→ **Extracted records**
↓

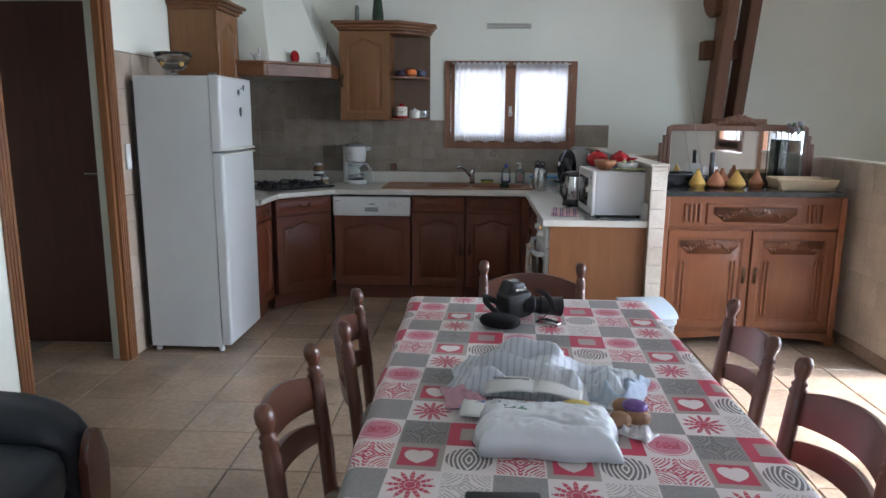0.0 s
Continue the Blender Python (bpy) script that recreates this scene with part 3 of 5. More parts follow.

↑
↓

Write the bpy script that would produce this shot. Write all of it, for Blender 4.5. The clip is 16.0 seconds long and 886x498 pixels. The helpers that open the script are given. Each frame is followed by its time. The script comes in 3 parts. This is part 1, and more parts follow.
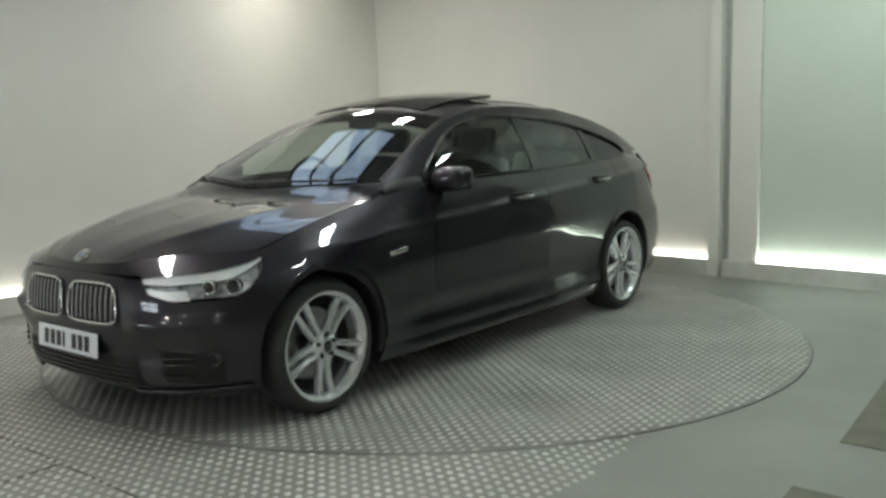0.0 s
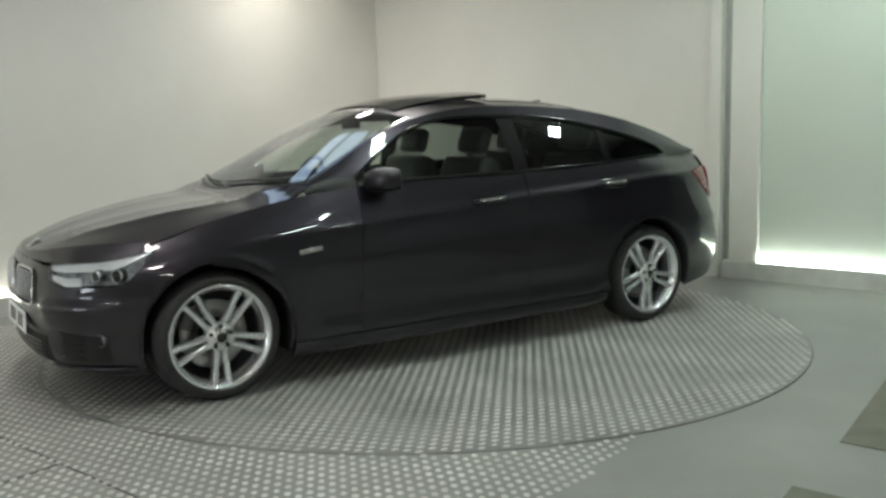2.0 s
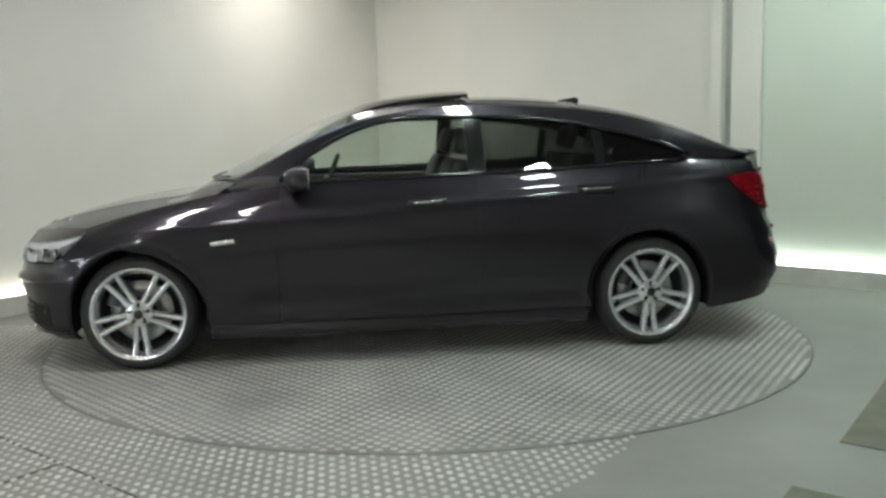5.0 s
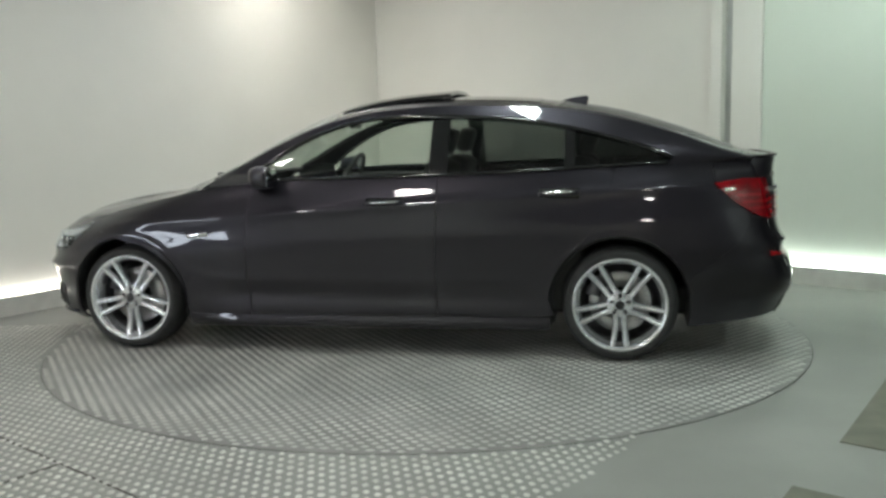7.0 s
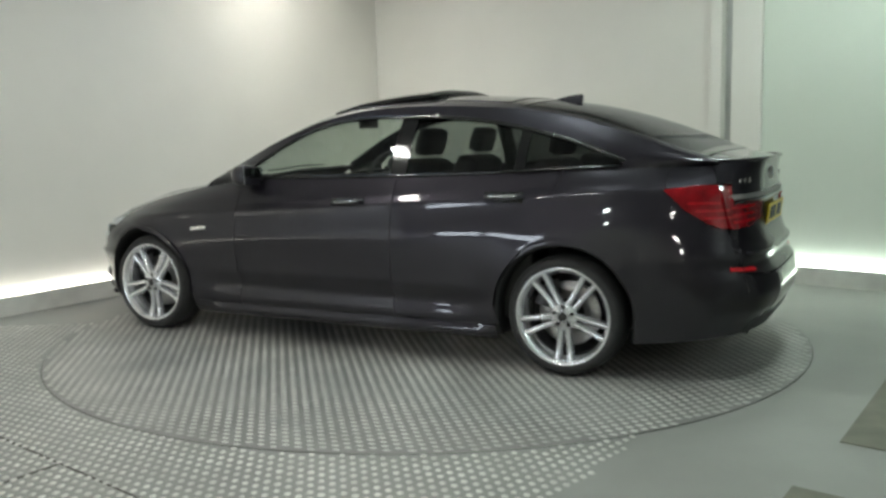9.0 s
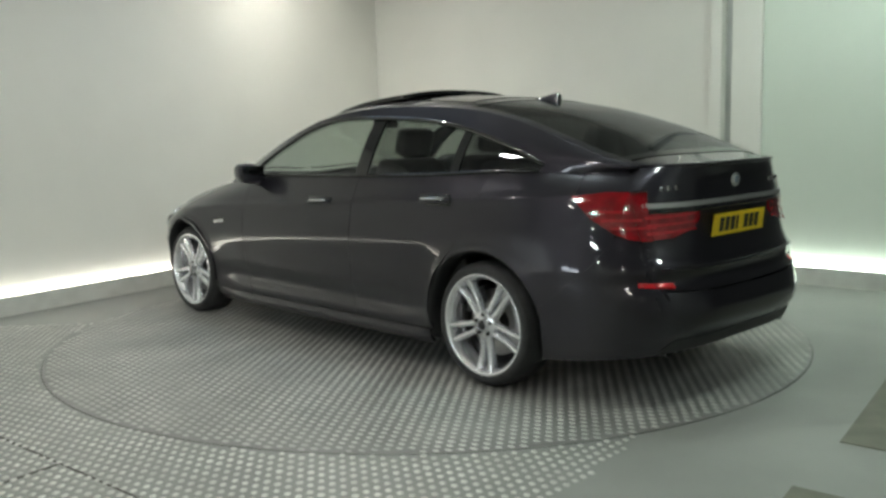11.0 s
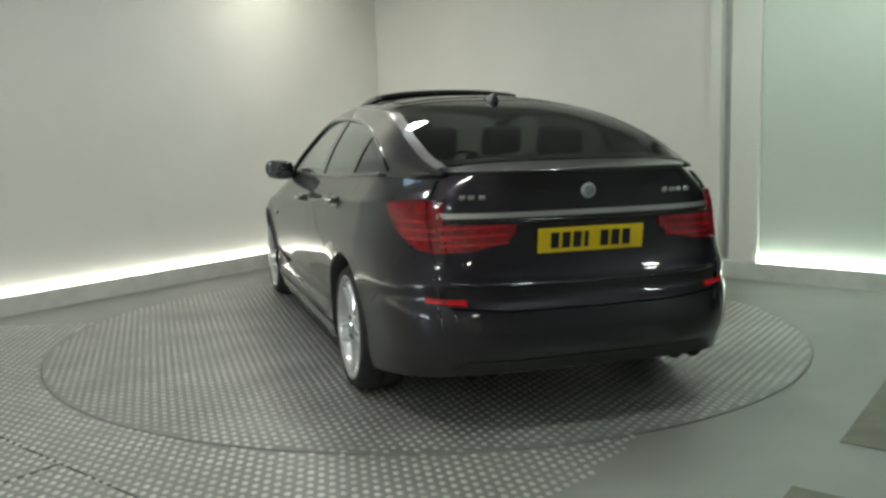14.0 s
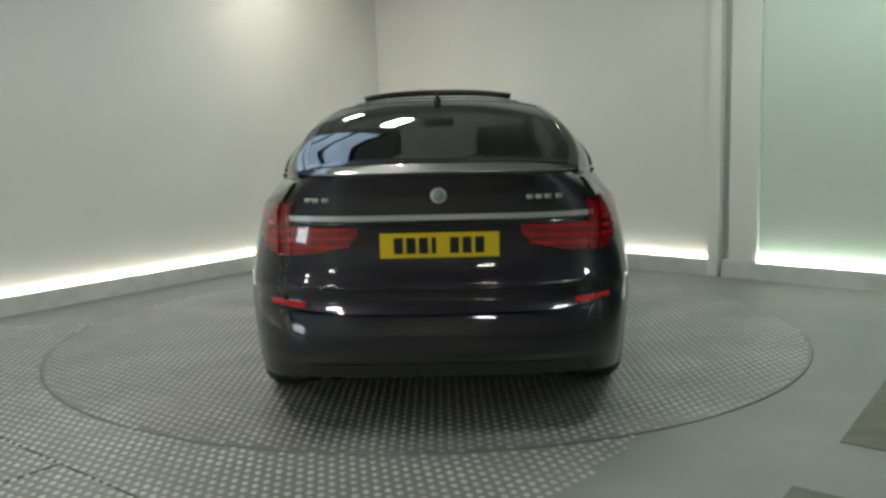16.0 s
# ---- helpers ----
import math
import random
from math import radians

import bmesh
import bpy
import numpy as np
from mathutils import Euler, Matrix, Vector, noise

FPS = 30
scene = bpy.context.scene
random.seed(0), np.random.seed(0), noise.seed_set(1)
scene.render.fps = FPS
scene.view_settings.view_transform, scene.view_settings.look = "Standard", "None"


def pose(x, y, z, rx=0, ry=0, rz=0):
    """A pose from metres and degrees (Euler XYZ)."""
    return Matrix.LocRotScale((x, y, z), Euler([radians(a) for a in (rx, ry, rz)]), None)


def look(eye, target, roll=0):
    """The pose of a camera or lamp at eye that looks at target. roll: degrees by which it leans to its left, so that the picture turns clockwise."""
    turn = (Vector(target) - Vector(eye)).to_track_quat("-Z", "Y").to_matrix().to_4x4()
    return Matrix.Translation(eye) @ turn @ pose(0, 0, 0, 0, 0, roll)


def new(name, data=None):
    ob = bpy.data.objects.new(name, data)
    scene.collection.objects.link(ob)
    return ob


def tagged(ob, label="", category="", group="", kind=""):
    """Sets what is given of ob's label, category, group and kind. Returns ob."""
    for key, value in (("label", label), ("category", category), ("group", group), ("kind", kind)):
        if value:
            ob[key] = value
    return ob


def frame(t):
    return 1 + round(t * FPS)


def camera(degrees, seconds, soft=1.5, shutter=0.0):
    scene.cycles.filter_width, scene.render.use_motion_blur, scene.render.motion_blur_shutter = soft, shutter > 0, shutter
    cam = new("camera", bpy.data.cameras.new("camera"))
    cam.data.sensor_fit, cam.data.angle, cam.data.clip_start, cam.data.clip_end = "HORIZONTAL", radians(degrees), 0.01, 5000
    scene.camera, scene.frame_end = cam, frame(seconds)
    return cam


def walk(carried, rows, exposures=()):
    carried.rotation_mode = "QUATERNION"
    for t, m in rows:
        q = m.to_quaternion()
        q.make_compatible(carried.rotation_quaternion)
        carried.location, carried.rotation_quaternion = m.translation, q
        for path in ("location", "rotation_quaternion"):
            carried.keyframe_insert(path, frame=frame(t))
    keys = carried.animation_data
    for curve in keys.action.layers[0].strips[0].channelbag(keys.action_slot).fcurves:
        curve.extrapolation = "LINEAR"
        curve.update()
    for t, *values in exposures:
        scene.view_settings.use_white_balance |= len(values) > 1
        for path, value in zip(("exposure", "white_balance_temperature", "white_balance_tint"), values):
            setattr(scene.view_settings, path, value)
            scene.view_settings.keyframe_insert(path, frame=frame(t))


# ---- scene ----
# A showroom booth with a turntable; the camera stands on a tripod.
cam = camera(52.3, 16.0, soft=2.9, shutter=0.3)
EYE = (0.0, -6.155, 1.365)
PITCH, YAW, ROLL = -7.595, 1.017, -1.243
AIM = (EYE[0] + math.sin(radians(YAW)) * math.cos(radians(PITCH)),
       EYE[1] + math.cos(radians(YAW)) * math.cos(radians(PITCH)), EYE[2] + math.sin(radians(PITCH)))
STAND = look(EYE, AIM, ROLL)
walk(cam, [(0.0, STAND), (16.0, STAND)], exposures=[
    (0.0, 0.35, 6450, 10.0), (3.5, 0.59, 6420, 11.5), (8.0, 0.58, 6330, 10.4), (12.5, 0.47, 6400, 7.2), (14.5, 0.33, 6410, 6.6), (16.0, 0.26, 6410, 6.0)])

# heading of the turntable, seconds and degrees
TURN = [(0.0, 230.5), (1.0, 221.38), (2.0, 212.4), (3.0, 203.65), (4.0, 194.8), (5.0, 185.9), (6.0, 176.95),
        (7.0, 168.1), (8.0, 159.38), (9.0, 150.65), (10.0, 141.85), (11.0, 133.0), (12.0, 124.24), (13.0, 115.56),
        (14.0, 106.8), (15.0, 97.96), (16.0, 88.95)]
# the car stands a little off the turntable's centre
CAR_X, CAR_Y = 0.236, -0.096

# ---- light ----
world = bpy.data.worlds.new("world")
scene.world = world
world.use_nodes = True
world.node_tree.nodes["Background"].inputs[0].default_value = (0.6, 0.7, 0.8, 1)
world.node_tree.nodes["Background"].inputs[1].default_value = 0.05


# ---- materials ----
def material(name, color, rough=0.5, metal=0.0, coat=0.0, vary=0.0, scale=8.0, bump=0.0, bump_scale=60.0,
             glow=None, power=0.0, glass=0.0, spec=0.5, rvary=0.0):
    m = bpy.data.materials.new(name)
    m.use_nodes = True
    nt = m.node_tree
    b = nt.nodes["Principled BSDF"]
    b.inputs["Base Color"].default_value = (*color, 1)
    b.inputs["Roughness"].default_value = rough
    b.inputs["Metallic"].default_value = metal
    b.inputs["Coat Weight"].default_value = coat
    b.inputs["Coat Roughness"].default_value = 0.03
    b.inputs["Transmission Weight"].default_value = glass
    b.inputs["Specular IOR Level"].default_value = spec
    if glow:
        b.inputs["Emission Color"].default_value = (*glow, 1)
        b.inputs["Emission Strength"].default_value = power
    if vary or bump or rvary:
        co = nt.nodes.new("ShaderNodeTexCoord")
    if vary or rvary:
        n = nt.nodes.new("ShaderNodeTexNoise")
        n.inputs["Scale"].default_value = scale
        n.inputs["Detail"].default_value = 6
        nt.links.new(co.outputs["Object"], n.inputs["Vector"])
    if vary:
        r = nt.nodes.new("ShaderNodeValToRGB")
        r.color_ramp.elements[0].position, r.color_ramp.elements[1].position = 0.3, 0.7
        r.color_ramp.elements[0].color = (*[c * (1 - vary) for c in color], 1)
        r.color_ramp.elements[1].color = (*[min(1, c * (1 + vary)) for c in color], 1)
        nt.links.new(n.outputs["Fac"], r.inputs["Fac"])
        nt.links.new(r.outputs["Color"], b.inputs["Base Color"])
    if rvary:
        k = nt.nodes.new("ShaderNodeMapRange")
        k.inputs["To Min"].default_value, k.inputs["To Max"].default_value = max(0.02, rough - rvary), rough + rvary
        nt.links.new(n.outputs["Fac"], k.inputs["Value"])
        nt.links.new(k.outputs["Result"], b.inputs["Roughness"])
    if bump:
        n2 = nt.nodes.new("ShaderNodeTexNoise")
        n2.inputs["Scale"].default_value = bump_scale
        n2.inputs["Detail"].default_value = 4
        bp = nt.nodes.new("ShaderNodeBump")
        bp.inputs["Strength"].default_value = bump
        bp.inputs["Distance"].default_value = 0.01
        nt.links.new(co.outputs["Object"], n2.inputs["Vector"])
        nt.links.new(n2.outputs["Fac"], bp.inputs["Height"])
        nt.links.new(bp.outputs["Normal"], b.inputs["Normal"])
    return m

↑

→ **Written problem**
Search the listing for the word "shutter" and return each line that holds it.

→ **Task result**
def camera(degrees, seconds, soft=1.5, shutter=0.0):
    scene.cycles.filter_width, scene.render.use_motion_blur, scene.render.motion_blur_shutter = soft, shutter > 0, shutter
cam = camera(52.3, 16.0, soft=2.9, shutter=0.3)